■ INSTRUCTIONS FOR THE TASK: Show each line that has the string "with" in it.
================
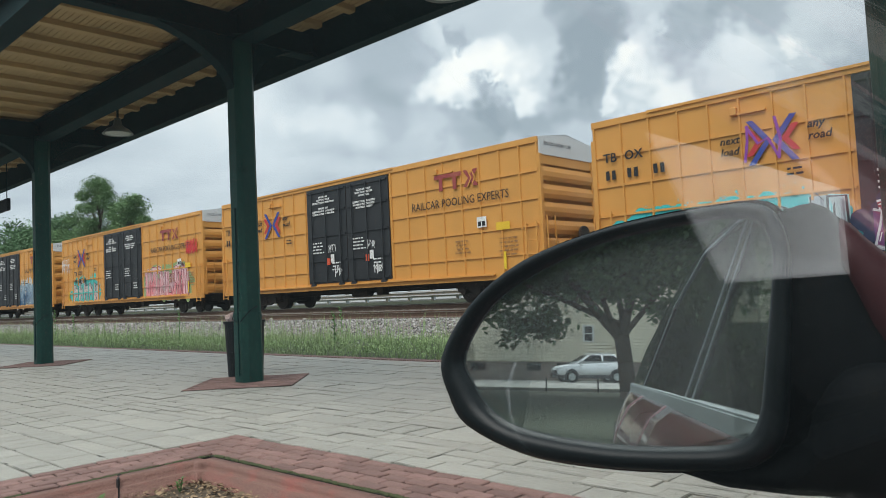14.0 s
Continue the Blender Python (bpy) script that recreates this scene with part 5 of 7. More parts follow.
def build_red_cars():
    a = red_boxcar(-13.79, 1.70, "brick-red steel boxcar with grey patch panels and white tags", RED)
    L = 15.49 / 2
    cars = [a]
    for l, r_, lab in ((-30.95, -15.62, "brick-red steel boxcar with cream graffiti and dark paint-out stripes"),
                       (-48.0, -32.56, "brick-red steel boxcar with green, teal and cream graffiti"),
                       (-285.5, -269.9, "brick-red steel boxcar with pale block graffiti and white tags"),
                       (-302.75, -287.25, "brick-red steel boxcar with rainbow-coloured graffiti"),
                       (-319.85, -304.25, "brick-red steel boxcar with dark blue and pink graffiti"),
                       (-336.9, -321.4, "brick-red steel boxcar with black and white graffiti"),
                       (-353.9, -338.4, "brick-red steel boxcar at the far end of the train")):
        cars.append(copy_car(a, l, r_, lab))
    A, B, C, O, P, Q, R, S = cars
    patches(A, ((-L + 0.95, -L + 1.9, 1.55, 2.75), (-L + 2.15, -L + 3.25, 1.55, 2.75)), (0.20, 0.13, 0.10))
    number_block(A, -L + 1.1, 2.3, marks=("BK", "TY"))
    tag(A, -L + 0.5, 3.25, 0.7, 0.45, 2, PALE, lw=0.03, n=3)
    tag(A, -L + 0.35, 2.85, 1.2, 0.35, 6, PALE, lw=0.025, n=3)
    tag(A, L - 3.6, 2.6, 2.6, 0.9, 5, PALE, lw=0.09)
    graffiti(B, -L + 0.1, -L + 5.4, 0.72, 2.2, 11, (0.62, 0.52, 0.34), (0.66, 0.58, 0.40), (0.07, 0.07, 0.06), 5, (0.60, 0.64, 0.58))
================
■ COMPLETE ANSWER:
Continue the Blender Python (bpy) script that recreates this scene with part 5 of 7. More parts follow.
    a = red_boxcar(-13.79, 1.70, "brick-red steel boxcar with grey patch panels and white tags", RED)
    for l, r_, lab in ((-30.95, -15.62, "brick-red steel boxcar with cream graffiti and dark paint-out stripes"),
                       (-48.0, -32.56, "brick-red steel boxcar with green, teal and cream graffiti"),
                       (-285.5, -269.9, "brick-red steel boxcar with pale block graffiti and white tags"),
                       (-302.75, -287.25, "brick-red steel boxcar with rainbow-coloured graffiti"),
                       (-319.85, -304.25, "brick-red steel boxcar with dark blue and pink graffiti"),
                       (-336.9, -321.4, "brick-red steel boxcar with black and white graffiti"),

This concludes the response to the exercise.